▶ _TASK BRIEF_: Quote the full listing word for word.

▶ _RECORDED INFORMATION_:
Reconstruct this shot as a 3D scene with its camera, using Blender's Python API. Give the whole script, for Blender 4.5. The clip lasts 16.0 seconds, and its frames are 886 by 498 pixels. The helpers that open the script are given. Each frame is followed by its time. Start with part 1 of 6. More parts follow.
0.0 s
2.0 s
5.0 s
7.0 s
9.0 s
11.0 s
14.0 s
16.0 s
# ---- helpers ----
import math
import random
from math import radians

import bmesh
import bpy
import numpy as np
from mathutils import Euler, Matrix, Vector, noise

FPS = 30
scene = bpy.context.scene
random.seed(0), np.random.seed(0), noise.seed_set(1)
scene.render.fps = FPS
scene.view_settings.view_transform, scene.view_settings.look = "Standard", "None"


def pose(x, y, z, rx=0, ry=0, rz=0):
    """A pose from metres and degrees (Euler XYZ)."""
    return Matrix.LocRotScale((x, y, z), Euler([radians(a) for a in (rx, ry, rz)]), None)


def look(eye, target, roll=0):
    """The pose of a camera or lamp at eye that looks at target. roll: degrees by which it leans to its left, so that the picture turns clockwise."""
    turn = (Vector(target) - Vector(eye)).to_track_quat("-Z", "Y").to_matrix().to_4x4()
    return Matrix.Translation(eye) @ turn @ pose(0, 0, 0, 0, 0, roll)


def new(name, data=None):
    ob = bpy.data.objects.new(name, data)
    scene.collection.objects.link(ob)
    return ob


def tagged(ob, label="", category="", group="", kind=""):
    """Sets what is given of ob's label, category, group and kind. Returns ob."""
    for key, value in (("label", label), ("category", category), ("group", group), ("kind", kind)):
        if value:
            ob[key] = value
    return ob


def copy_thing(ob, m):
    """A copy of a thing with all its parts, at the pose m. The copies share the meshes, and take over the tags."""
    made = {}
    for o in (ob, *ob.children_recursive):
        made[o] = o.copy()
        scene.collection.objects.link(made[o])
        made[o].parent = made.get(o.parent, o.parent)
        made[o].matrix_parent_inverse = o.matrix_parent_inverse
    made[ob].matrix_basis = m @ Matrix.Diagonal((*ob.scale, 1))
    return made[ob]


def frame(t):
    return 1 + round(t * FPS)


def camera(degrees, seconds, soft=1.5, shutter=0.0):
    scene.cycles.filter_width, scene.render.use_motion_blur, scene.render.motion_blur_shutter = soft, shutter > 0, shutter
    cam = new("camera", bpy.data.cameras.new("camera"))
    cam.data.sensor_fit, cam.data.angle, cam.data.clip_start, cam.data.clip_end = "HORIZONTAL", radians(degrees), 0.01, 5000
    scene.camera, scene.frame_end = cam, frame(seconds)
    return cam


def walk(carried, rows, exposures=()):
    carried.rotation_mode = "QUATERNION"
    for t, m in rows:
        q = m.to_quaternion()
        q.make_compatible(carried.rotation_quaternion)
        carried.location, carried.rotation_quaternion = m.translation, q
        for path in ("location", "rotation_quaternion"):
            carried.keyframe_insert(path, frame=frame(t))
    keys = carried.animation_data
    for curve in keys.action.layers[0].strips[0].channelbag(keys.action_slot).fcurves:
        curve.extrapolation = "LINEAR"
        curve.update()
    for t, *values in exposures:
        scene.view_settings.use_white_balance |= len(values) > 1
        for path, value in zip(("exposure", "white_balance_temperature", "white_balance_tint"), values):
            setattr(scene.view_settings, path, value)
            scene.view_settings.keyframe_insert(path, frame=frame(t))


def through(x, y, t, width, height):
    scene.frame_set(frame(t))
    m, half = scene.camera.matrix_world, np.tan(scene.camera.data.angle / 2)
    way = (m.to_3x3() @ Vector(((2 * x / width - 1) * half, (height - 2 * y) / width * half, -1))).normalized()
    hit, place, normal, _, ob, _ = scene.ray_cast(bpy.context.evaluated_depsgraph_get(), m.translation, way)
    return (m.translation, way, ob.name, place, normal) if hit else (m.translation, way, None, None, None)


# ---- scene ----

▶ _TASK ANSWER_:
Reconstruct this shot as a 3D scene with its camera, using Blender's Python API. Give the whole script, for Blender 4.5. The clip lasts 16.0 seconds, and its frames are 886 by 498 pixels. The helpers that open the script are given. Each frame is followed by its time. Start with part 1 of 6. More parts follow.
0.0 s
2.0 s
5.0 s
7.0 s
9.0 s
11.0 s
14.0 s
16.0 s
# ---- helpers ----
import math
import random
from math import radians

import bmesh
import bpy
import numpy as np
from mathutils import Euler, Matrix, Vector, noise

FPS = 30
scene = bpy.context.scene
random.seed(0), np.random.seed(0), noise.seed_set(1)
scene.render.fps = FPS
scene.view_settings.view_transform, scene.view_settings.look = "Standard", "None"


def pose(x, y, z, rx=0, ry=0, rz=0):
    """A pose from metres and degrees (Euler XYZ)."""
    return Matrix.LocRotScale((x, y, z), Euler([radians(a) for a in (rx, ry, rz)]), None)


def look(eye, target, roll=0):
    """The pose of a camera or lamp at eye that looks at target. roll: degrees by which it leans to its left, so that the picture turns clockwise."""
    turn = (Vector(target) - Vector(eye)).to_track_quat("-Z", "Y").to_matrix().to_4x4()
    return Matrix.Translation(eye) @ turn @ pose(0, 0, 0, 0, 0, roll)


def new(name, data=None):
    ob = bpy.data.objects.new(name, data)
    scene.collection.objects.link(ob)
    return ob


def tagged(ob, label="", category="", group="", kind=""):
    """Sets what is given of ob's label, category, group and kind. Returns ob."""
    for key, value in (("label", label), ("category", category), ("group", group), ("kind", kind)):
        if value:
            ob[key] = value
    return ob


def copy_thing(ob, m):
    """A copy of a thing with all its parts, at the pose m. The copies share the meshes, and take over the tags."""
    made = {}
    for o in (ob, *ob.children_recursive):
        made[o] = o.copy()
        scene.collection.objects.link(made[o])
        made[o].parent = made.get(o.parent, o.parent)
        made[o].matrix_parent_inverse = o.matrix_parent_inverse
    made[ob].matrix_basis = m @ Matrix.Diagonal((*ob.scale, 1))
    return made[ob]


def frame(t):
    return 1 + round(t * FPS)


def camera(degrees, seconds, soft=1.5, shutter=0.0):
    scene.cycles.filter_width, scene.render.use_motion_blur, scene.render.motion_blur_shutter = soft, shutter > 0, shutter
    cam = new("camera", bpy.data.cameras.new("camera"))
    cam.data.sensor_fit, cam.data.angle, cam.data.clip_start, cam.data.clip_end = "HORIZONTAL", radians(degrees), 0.01, 5000
    scene.camera, scene.frame_end = cam, frame(seconds)
    return cam


def walk(carried, rows, exposures=()):
    carried.rotation_mode = "QUATERNION"
    for t, m in rows:
        q = m.to_quaternion()
        q.make_compatible(carried.rotation_quaternion)
        carried.location, carried.rotation_quaternion = m.translation, q
        for path in ("location", "rotation_quaternion"):
            carried.keyframe_insert(path, frame=frame(t))
    keys = carried.animation_data
    for curve in keys.action.layers[0].strips[0].channelbag(keys.action_slot).fcurves:
        curve.extrapolation = "LINEAR"
        curve.update()
    for t, *values in exposures:
        scene.view_settings.use_white_balance |= len(values) > 1
        for path, value in zip(("exposure", "white_balance_temperature", "white_balance_tint"), values):
            setattr(scene.view_settings, path, value)
            scene.view_settings.keyframe_insert(path, frame=frame(t))


def through(x, y, t, width, height):
    scene.frame_set(frame(t))
    m, half = scene.camera.matrix_world, np.tan(scene.camera.data.angle / 2)
    way = (m.to_3x3() @ Vector(((2 * x / width - 1) * half, (height - 2 * y) / width * half, -1))).normalized()
    hit, place, normal, _, ob, _ = scene.ray_cast(bpy.context.evaluated_depsgraph_get(), m.translation, way)
    return (m.translation, way, ob.name, place, normal) if hit else (m.translation, way, None, None, None)


# ---- scene ----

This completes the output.